Biked down to meet Daniel, gave him and Leticia a loaf, and we walked dear old Kaya (18 years old, she knew Redford). We took her back after a short walk, and I’d mentioned the puppies, and we basically flipped a coin between going to see the puppies or walking along the creek.

Daniel said, let’s go see the puppies. This was hours later, but the puppy I had a crush on (they were almost all adorable to me, but there was this one that really wowed me) was still there!

Not adopted. Mildly surprised.

Talked some more with the volunteers at dear Soul Dog Rescue. With their encouragement, and particularly Daniel’s, I finally went on a walk with the sweet troublemaking puppy in question. He was there with 10 of his siblings, I think. His mom had just been adopted. His dear kind foster family called him Barkley, and his birth name was Leaf. The rest of that story of my adoption of Winfield “Winnie” Leaf Lewis is here.

But suffice to say that opening to sad love, the loss of love, fully, gave me the opportunity—with a little push from luck and my friends—to open my heart, finally, again, to trying and failing, perhaps, and losing love again. And that’s love—not giving up.

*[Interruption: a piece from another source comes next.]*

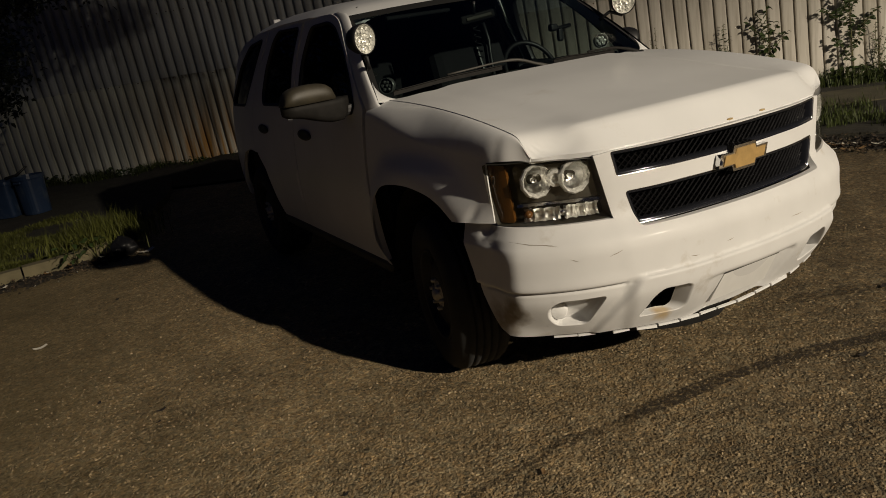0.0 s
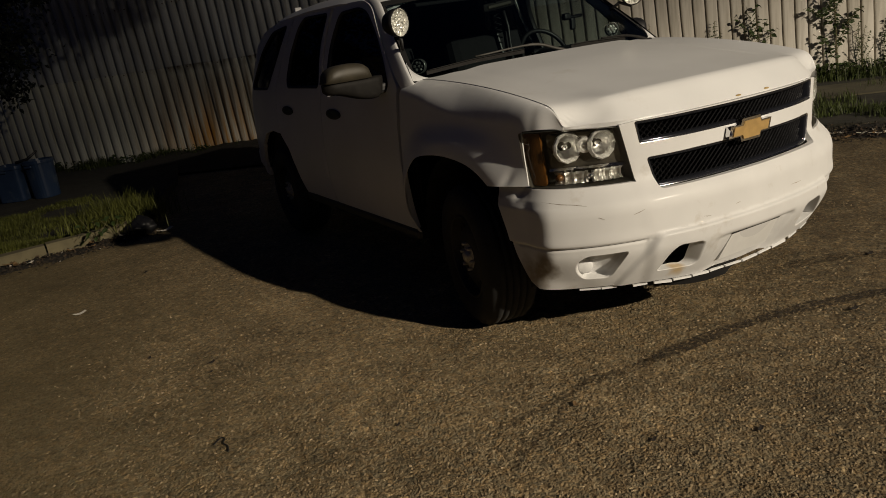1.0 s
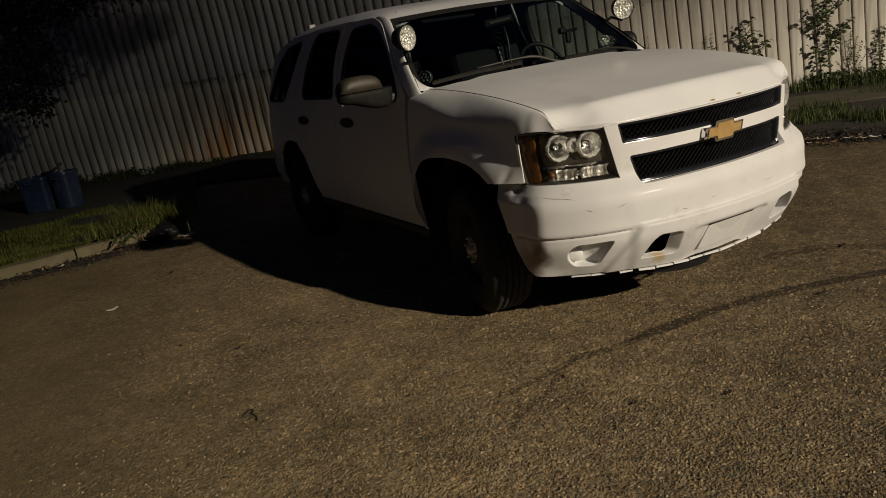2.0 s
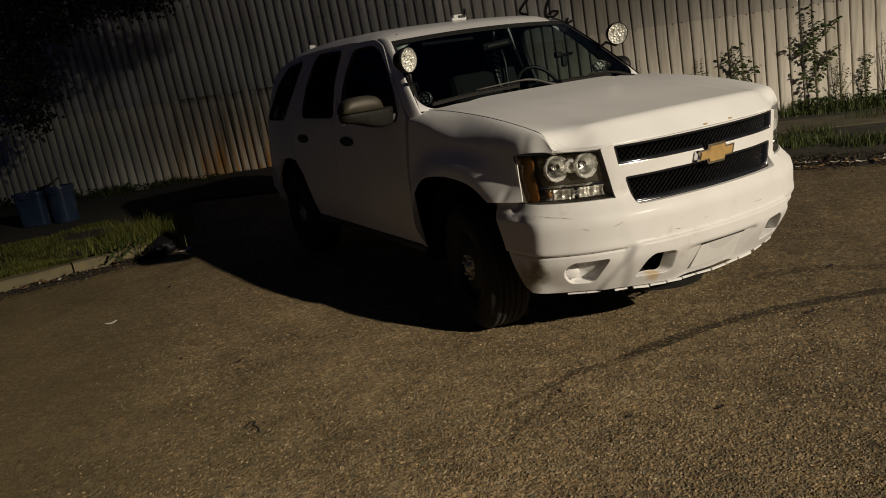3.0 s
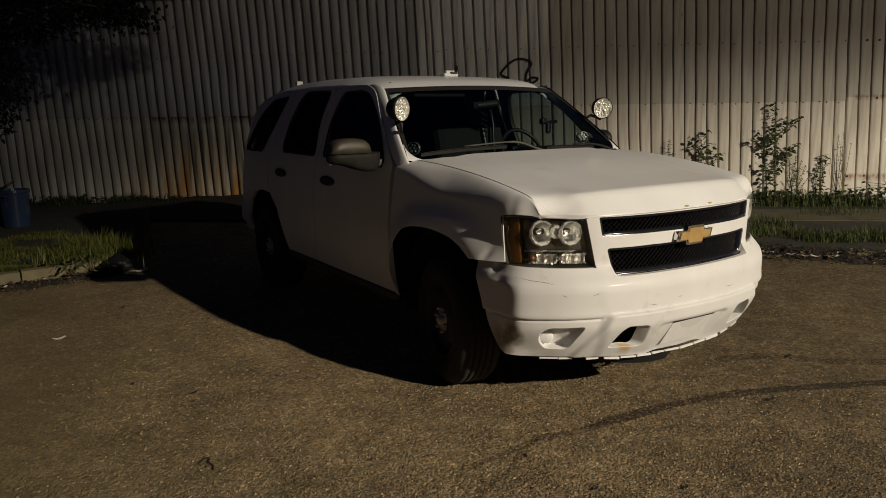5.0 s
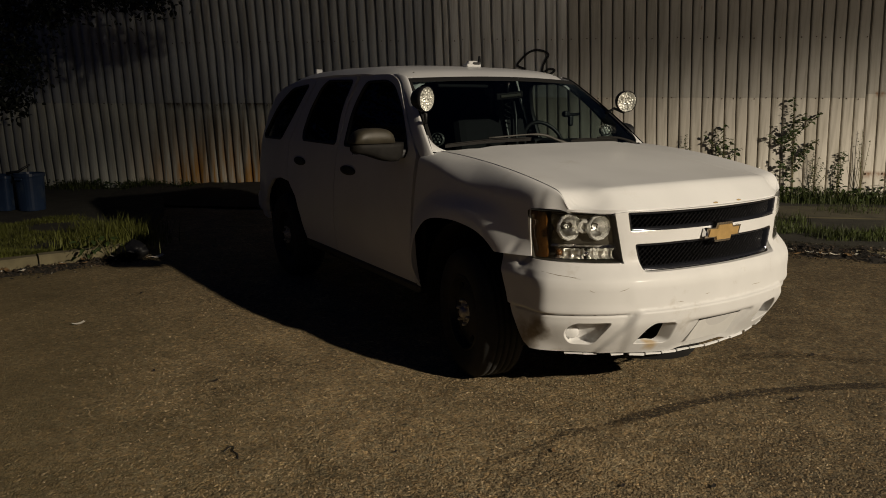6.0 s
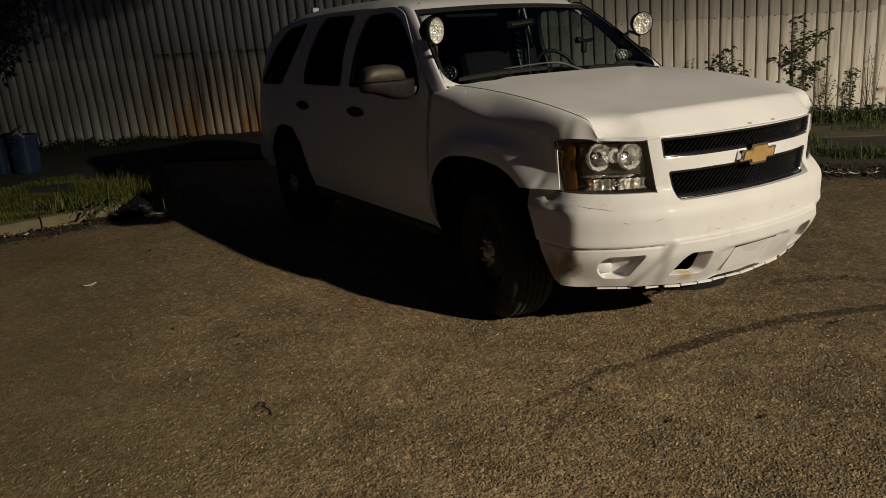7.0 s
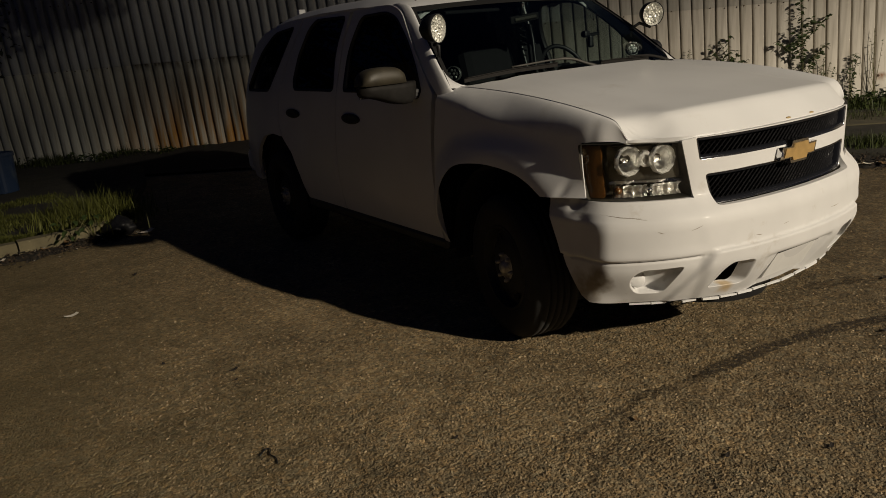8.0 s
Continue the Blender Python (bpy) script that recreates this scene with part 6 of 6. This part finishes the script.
branched_weed(-0.95, 0.11, 0.82, 0.03, [(0.3, -1.05, 0.68), (0.35, -0.86, 0.66), (0.4, -1.0, 0.75), (0.25, -0.84, 0.5), (0.25, -1.1, 0.48)], SMALL_LEAF, 0.022, 0.7, "thin small-leaved weed against the wall")
branched_weed(-1.27, 0.11, 0.84, -0.06, [(0.4, -1.20, 0.62), (0.5, -1.38, 0.80), (0.25, -1.33, 0.5)], SMALL_LEAF, 0.018, 1.0, "small-leaved green weed against the wall")
branched_weed(-1.60, 0.09, 1.15, 0.02, [(0.3, -1.50, 0.85), (0.3, -1.68, 1.0), (0.4, -1.53, 1.02), (0.25, -1.47, 0.62)], SMALL_LEAF, 0.06, 0.45, "thin pale straggling weed against the wall")
branched_weed(0.90, 0.10, 1.07, 0.0, [(0.6, 0.98, 0.92), (0.6, 0.83, 0.9)], SMALL_LEAF, 0.025, 0.8, "thin small-leaved weed against the wall")
branched_weed(1.75, 0.08, 1.15, 0.0, [(0.7, 1.83, 1.0), (0.6, 1.66, 0.9)], SMALL_LEAF, 0.05, 0.6, "thin pale straggling weed against the wall")
weed(-2.05, 0.15, 0.45, MID_LEAF, 50, "bushy dark green weed at the wall foot", 6, 0.16, 0.1)
weed(-2.65, 0.15, 0.5, MID_LEAF, 60, "bushy dark green weed at the wall foot", 6, 0.18, 0.1)
weed(-3.0, 0.15, 1.25, MID_LEAF, 55, "leafy green weed against the wall", 6, 0.26, 0.2)
weed(-3.7, 0.15, 0.8, MID_LEAF, 40, "leafy green weed against the wall", 4, 0.22, 0.2)


def kerb_weed(x, y, n, label):
    """A low leafy weed sprouting at the kerb."""
    w = empty("kerb_weed", Matrix.Translation((x, y, 0.03)), label, "weed")
    for k in range(5):
        a = k * 1.26 + random.uniform(-0.3, 0.3)
        tube("shoot", [(0, 0, 0), (0.05 * math.cos(a), 0.05 * math.sin(a), 0.10), (0.12 * math.cos(a), 0.12 * math.sin(a), random.uniform(0.14, 0.26))], [0.004, 0.003, 0.002], STALK, w, 5)
    for k in range(n):
        a, r = random.uniform(0, 2 * math.pi), random.uniform(0.01, 0.14)
        ob = new("leaf", MID_LEAF)
        ob.parent = w
        ob.matrix_basis = Matrix.Translation((r * math.cos(a), r * math.sin(a), random.uniform(0.03, 0.25))) @ pose(0, 0, 0, random.uniform(-30, 30), random.uniform(-20, 40), math.degrees(a)) @ Matrix.Scale(random.uniform(0.5, 0.95), 4)
    return w


kerb_weed(-2.45, 4.40, 22, "low leafy green weed sprouting at the kerb")
kerb_weed(-2.28, 4.47, 14, "low leafy green weed sprouting at the kerb")


def clump(s0, s1, n, label, tall=0.3):
    """Low broad leaves along the wall foot."""
    verts, faces = [], []
    for _ in range(n):
        s, o, z = random.uniform(s0, s1), abs(random.gauss(0, 0.13)) + 0.05, 0.1 + tall * random.random() ** 1.4
        if noise.noise((s * 2.2, 1.0, 4.0)) < -0.1:
            continue
        m = Matrix.Translation(on_wall(s, z, o)) @ pose(0, 0, 0, random.uniform(-50, 50), random.uniform(-40, 50), random.uniform(0, 360)) @ Matrix.Scale(random.uniform(0.5, 1.1), 4)
        b = len(verts)
        verts += [m @ v.co for v in MID_LEAF.vertices]
        faces += [tuple(b + i for i in p.vertices) for p in MID_LEAF.polygons]
    return tagged(raw("low_weeds", verts, faces, LEAF), label, "weeds", "", "stuff")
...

From Winter, to Spring. Both are necessary to one another, and to all of life, and the love in it. Time to love again.

~

The next day, as instructed, I wrote a bit in a journal.

“Last night in my waking dreams
I saw your beautiful pale yet flushed face

looking at me streaming with tears
from your open vulnerable gray granite blue eyes. 

I was reunited with my dear Redford my dog
who died 1 year ago
his big cheerful white-furred cinnamon-freckled face staring off

and his silly pink nose and handsome long white teeth and
gosh I cried from a seemingly bottomless well full of tears of love lost
and I saw their faces and others and felt all the love so directly
so fresh and absolutely all of it gone and lost and I cried and cried. 

Why love when it so consistently is lost?Have we learned nothing?
Love present is future pain. Pain so direct
it’s a timebound joy wrapped in sadness.”